Shortly after Wongso's arrest Australian Justice Minister Michael Keenan said he approved the Australian Federal Police's assistance in the case because there was an agreement she would not get the death penalty.
Australian resident charged with cyanide-coffee killing not exempt from death penalty, Indonesian court says https://t.co/Y5skLz7mk5— ABC News (@abcnews) May 31, 2016
But on Wednesday the ABC reported District Court Judge and spokesman for the Central Jakarta District Court, Jamaluddin Samosir, as saying the Indonesian justice system "does not recognise that kind of deal".
"No such deal is possible in our system," Judge Jamaluddin said.
"The judges can decide any penalty they want. We are independent, there can be no intervention."
Comment has been sought from Keenan's office.
Comment has also been sought from the attorney general's office, who earlier told news.com.au the "Indonesian government has given an assurance to the Australian Government that the death penalty will not be sought, nor carried out in relation to the alleged offending".
"Australian Federal Police continue to assist the Indonesian National Police with its investigation ... For operational reasons it would not be appropriate to comment further."
Wongso has denied killing her friend and has vowed to clear her name, while her lawyer has reportedly questioned the autopsy.
In February Indonesia guaranteed Wongso would not face the death penalty, while Keenan agreed to the Australian Federal Police assisting with the case by helping Indonesia speak to friends of Wongso and also enhancing the CCTV footage in the cafe.
"The Indonesian government has given an assurance to the Australian government that the death penalty will not be sought nor carried out in relation to the alleged offending," a spokeswoman for Keenan said at the time.

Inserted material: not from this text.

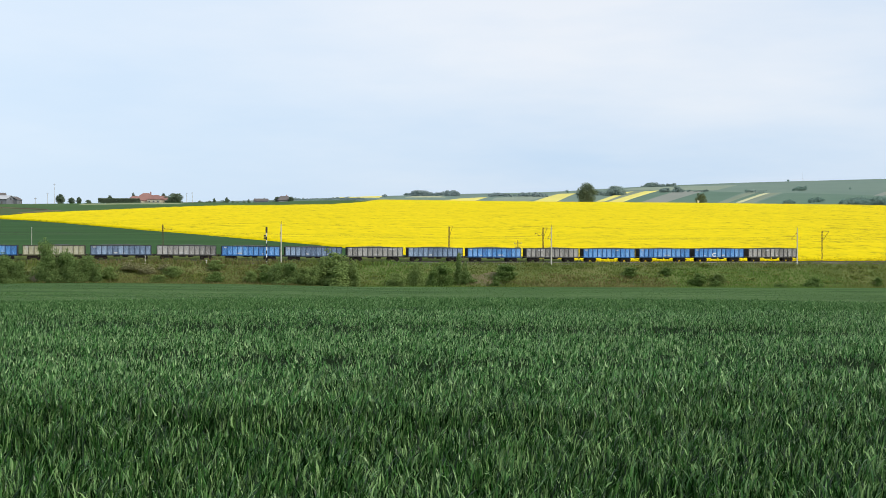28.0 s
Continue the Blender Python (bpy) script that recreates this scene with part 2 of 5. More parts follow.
M_LEAF = material("bush_leaf", [(0.15, (0.115, 0.18, 0.055)), (0.5, (0.157, 0.24, 0.079)), (0.85, (0.235, 0.305, 0.105))], 0.4, rough=0.8, bump=0, vary="island", vary_amount=0.5, through=0.45, spec=0.08)
M_LEAF_DARK = material("dense_shrub_leaf", [(0.15, (0.085, 0.15, 0.04)), (0.5, (0.135, 0.215, 0.06)), (0.85, (0.21, 0.29, 0.09))], 0.4, rough=0.8, bump=0, vary="island", vary_amount=0.5, through=0.4, spec=0.08)
M_LEAF_OLIVE = material("olive_shrub_leaf", [(0.15, (0.14, 0.175, 0.065)), (0.5, (0.2, 0.235, 0.09)), (0.85, (0.29, 0.31, 0.15))], 0.4, rough=0.8, bump=0, vary="island", vary_amount=0.5, through=0.45, spec=0.08)
M_STRAW = material("dry_brush", [(0.2, (0.17, 0.18, 0.08)), (0.5, (0.28, 0.27, 0.14)), (0.8, (0.4, 0.37, 0.22))], 0.6, bump=0, vary="island", vary_amount=0.5, through=0.3, spec=0.05)
M_LEAF_LIGHT = material("light_shrub_leaf", [(0.15, (0.15, 0.225, 0.07)), (0.5, (0.205, 0.285, 0.09)), (0.85, (0.28, 0.355, 0.125))], 0.4, rough=0.75, bump=0, vary="island", vary_amount=0.5, through=0.45, spec=0.08)
# far and skyline leaves paler and bluer: distance haze put into the colour
M_LEAF_FAR = material("hazed_far_leaf", [(0.15, (0.195, 0.288, 0.255)), (0.5, (0.22, 0.32, 0.275)), (0.85, (0.25, 0.35, 0.285))], 0.05, rough=0.95, bump=0, vary="island", vary_amount=0.25, through=0.5, spec=0.02)
M_LEAF_HAZE = material("hazed_distant_leaf", [(0.15, (0.195, 0.262, 0.245)), (0.5, (0.23, 0.3, 0.27)), (0.85, (0.26, 0.335, 0.285))], 0.05, rough=0.95, bump=0, vary="island", vary_amount=0.4, through=0.5, spec=0.02)
M_LEAF_BLUE_HAZE = material("hazy_leaf", [(0.15, (0.225, 0.29, 0.3)), (0.5, (0.26, 0.33, 0.33)), (0.85, (0.29, 0.36, 0.345))], 0.05, rough=0.95, bump=0, vary="island", vary_amount=0.4, through=0.5, spec=0.02)
M_LEAF_BIRCH = material("birch_leaf", [(0.15, (0.125, 0.22, 0.074)), (0.5, (0.18, 0.29, 0.102)), (0.85, (0.25, 0.365, 0.14))], 0.3, rough=0.8, bump=0, vary="island", vary_amount=0.5, through=0.45, spec=0.1)
# crest leaves a little bluer, with the haze before them in the colour
M_LEAF_CREST = material("hazed_crest_leaf", [(0.15, (0.12, 0.165, 0.11)), (0.5, (0.155, 0.205, 0.135)), (0.85, (0.195, 0.25, 0.165))], 0.1, rough=0.9, bump=0, vary="island", vary_amount=0.5, through=0.45, spec=0.05)
M_WEED = material("bank_weed", [(0.25, (0.13, 0.185, 0.043)), (0.5, (0.178, 0.22, 0.056)), (0.68, (0.225, 0.22, 0.076)), (0.84, (0.28, 0.23, 0.115))], 0.08, rough=0.85, bump=0, vary="island", vary_amount=0.3, through=0.4, spec=0.05)
M_EARTH = material("bare_earth", [(0.36, (0.1, 0.115, 0.045)), (0.5, (0.13, 0.115, 0.065)), (0.66, (0.18, 0.145, 0.1))], 0.5, bump=0.6, bump_scale=3.0, bump_dist=0.2, spec=0.05)
M_BARK = material("bark", two((0.06, 0.045, 0.03), (0.14, 0.11, 0.08)), 4.0, bump=0.6)
M_BALLAST = material("ballast", two((0.085, 0.075, 0.05), (0.155, 0.138, 0.098)), 1.2, bump=1.0, bump_scale=12, fine=0.6)
M_STEEL = material("rusty_steel", two((0.07, 0.045, 0.03), (0.16, 0.09, 0.06)), 2.0, rough=0.6, metal=0.3)
M_RAIL = material("running_rail", two((0.05, 0.046, 0.04), (0.1, 0.092, 0.08)), 2.0, rough=0.5, metal=0.4)
M_CONCRETE = material("mast_concrete", two((0.38, 0.37, 0.33), (0.56, 0.54, 0.48)), 1.5, bump=0.2)
M_WIRE = material("copper_wire", two((0.03, 0.03, 0.03), (0.08, 0.07, 0.06)), 2.0, metal=0.5)
M_COAL = material("coal", two((0.008, 0.008, 0.009), (0.03, 0.03, 0.032)), 2.5, rough=0.55, bump=1.0, bump_scale=5, bump_dist=0.15)
# coal grime of the top rail; on end walls it paints in their shade
M_GRIME_SHADE = material("coal_grime_shade", two((0.028, 0.028, 0.03), (0.07, 0.066, 0.064)), 0.8, rough=0.8)
M_UNDER = material("wagon_iron", two((0.03, 0.027, 0.024), (0.075, 0.062, 0.052)), 1.5, rough=0.85, spec=0.15)
M_ROOF_DARK = material("dark_tile_roof", two((0.085, 0.076, 0.075), (0.135, 0.12, 0.115)), 0.6)
M_ROOF_RED = material("red_tile_roof", two((0.21, 0.105, 0.09), (0.28, 0.145, 0.12)), 0.6)
M_ROOF_GREY = material("metal_roof", two((0.35, 0.36, 0.38), (0.48, 0.49, 0.5)), 0.4, rough=0.45)
M_WALL_CREAM = material("cream_render", two((0.55, 0.48, 0.36), (0.68, 0.6, 0.46)), 0.4)
M_WALL_GREY = material("grey_sheet_wall", two((0.12, 0.13, 0.15), (0.2, 0.21, 0.23)), 0.5)
M_SILO = material("galvanised_silo", two((0.5, 0.52, 0.54), (0.66, 0.68, 0.7)), 1.0, rough=0.4, metal=0.2)
M_GLASS = material("window_glass", two((0.03, 0.035, 0.045), (0.05, 0.055, 0.07)), 1.0, rough=0.08)
M_BLACK = material("black_paint", two((0.012, 0.012, 0.012), (0.03, 0.03, 0.03)), 2.0)
M_WHITE = material("white_paint", two((0.7, 0.7, 0.68), (0.82, 0.82, 0.8)), 2.0)
M_CHALK = material("faded_white_paint", two((0.38, 0.39, 0.4), (0.6, 0.6, 0.6)), 3.0)
M_RED = material("red_paint", two((0.4, 0.03, 0.02), (0.5, 0.05, 0.03)), 2.0)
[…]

The statement was backed at the time by a Jakarta police detective and the Australian Attorney General's office.
At the time Fairfax also reported the Australian government had a ministerial-level, written undertaking that Wongso would not face the death penalty.
Australia has been sensitive about the role of the AFP in overseas cases involving the death penalty since the executions in Indonesia of Australian drug smuggling ringleaders Andrew Chan and Myuran Sukumaran.
In early May a parliamentary review led by former Liberal MP Philip Ruddock called for new guidelines -- applying to both foreign nationals and Australian citizens -- to prevent such cases ever occurring again.